Add to this the fact that many of our suburban trees are "pioneer" species planted 40 to 60 years ago. They are all reaching the end of their life cycle simultaneously. We are standing in a forest of ticking time bombs, and our only solution is to point fingers at a parks department budget when one finally goes off.
Stop Asking Who Is Responsible
The "People Also Ask" sections of search engines are filled with queries like "How do I know if a tree is safe?" or "Who is liable for a fallen tree?"
These are the wrong questions. The brutally honest answer is: you don't, and liability won't bring anyone back.
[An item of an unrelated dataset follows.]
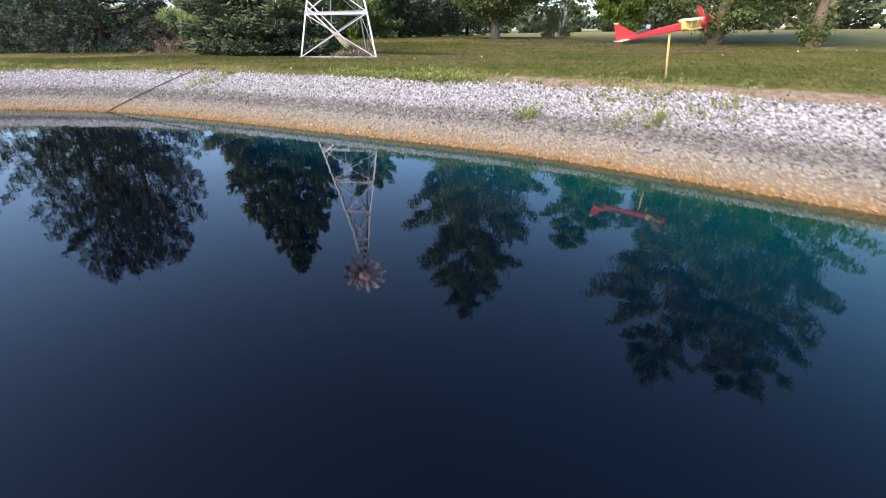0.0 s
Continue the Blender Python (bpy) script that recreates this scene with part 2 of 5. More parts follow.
def water_material():
    m, n, l, b = material("pond_water")
    geo = n.new("ShaderNodeNewGeometry")
    a = n.new("ShaderNodeAttribute")
    a.attribute_name = "depth"
    wob = noise_tex(n, l, geo.outputs["Position"], 0.5, 4)
    d = maths(n, l, "ADD", a.outputs["Fac"], maths(n, l, "MULTIPLY", maths(n, l, "SUBTRACT", wob, 0.5), 0.10))
    col = ramp(n, l, d, [(0.0, (0.030, 0.034, 0.010)), (0.03, (0.002, 0.030, 0.016)), (0.08, (0.0, 0.026, 0.028)), (0.17, (0.0, 0.015, 0.026)), (0.27, (0.0, 0.006, 0.014)), (0.38, (0.0, 0.002, 0.006)), (0.65, (0.0, 0.0005, 0.0025))])
    l.new(col, b.inputs["Base Color"])
    b.inputs["Roughness"].default_value = 0.02
    b.inputs["IOR"].default_value = 1.34
    w1 = noise_tex(n, l, geo.outputs["Position"], 2.2, 2)
    w2 = noise_tex(n, l, geo.outputs["Position"], 7.0, 2)
    bump(n, l, b, maths(n, l, "ADD", w1, maths(n, l, "MULTIPLY", w2, 0.25)), 0.10, 0.015)
    tr = n.new("ShaderNodeBsdfTransparent")
    mx = n.new("ShaderNodeMixShader")
    mr = n.new("ShaderNodeMapRange")
    mr.inputs["From Min"].default_value, mr.inputs["From Max"].default_value = 0.0, 0.05
    mr.inputs["To Min"].default_value = 0.6
    l.new(a.outputs["Fac"], mr.inputs["Value"])
    l.new(mr.outputs[0], mx.inputs[0])
    l.new(tr.outputs[0], mx.inputs[1])
    l.new(b.outputs[0], mx.inputs[2])
    l.new(mx.outputs[0], n["Material Output"].inputs["Surface"])
    return m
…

If you want to actually manage risk, you have to accept that outdoor spaces are inherently high-stakes environments. We have sanitized our world to the point where we find the concept of "natural death" offensive. We want a culprit because the alternative—that life is fragile and nature is indifferent—is too heavy to carry.
The Actionable Reality
If you are an event organizer or a property owner, stop relying on a "visual inspection" by someone who isn't a master arborist. If you are a parent, stop assuming that a mowed lawn equals a safe zone.
- Audit the Canopy, Not the Ground: Look for "V" shaped crotches in trees rather than "U" shapes. The "V" is a structural flaw.
- Identify the Lean: A tree that has always leaned is often fine. A tree that has recently shifted is a predator.
- Respect the Wind: If the wind is gusting over 30 mph, the event should be cancelled. Period. No "the kids will be disappointed" excuses.
We have traded our survival instincts for a sense of entitlement to total safety. Nature just handed us the bill.
Stop looking for someone to blame and start looking up.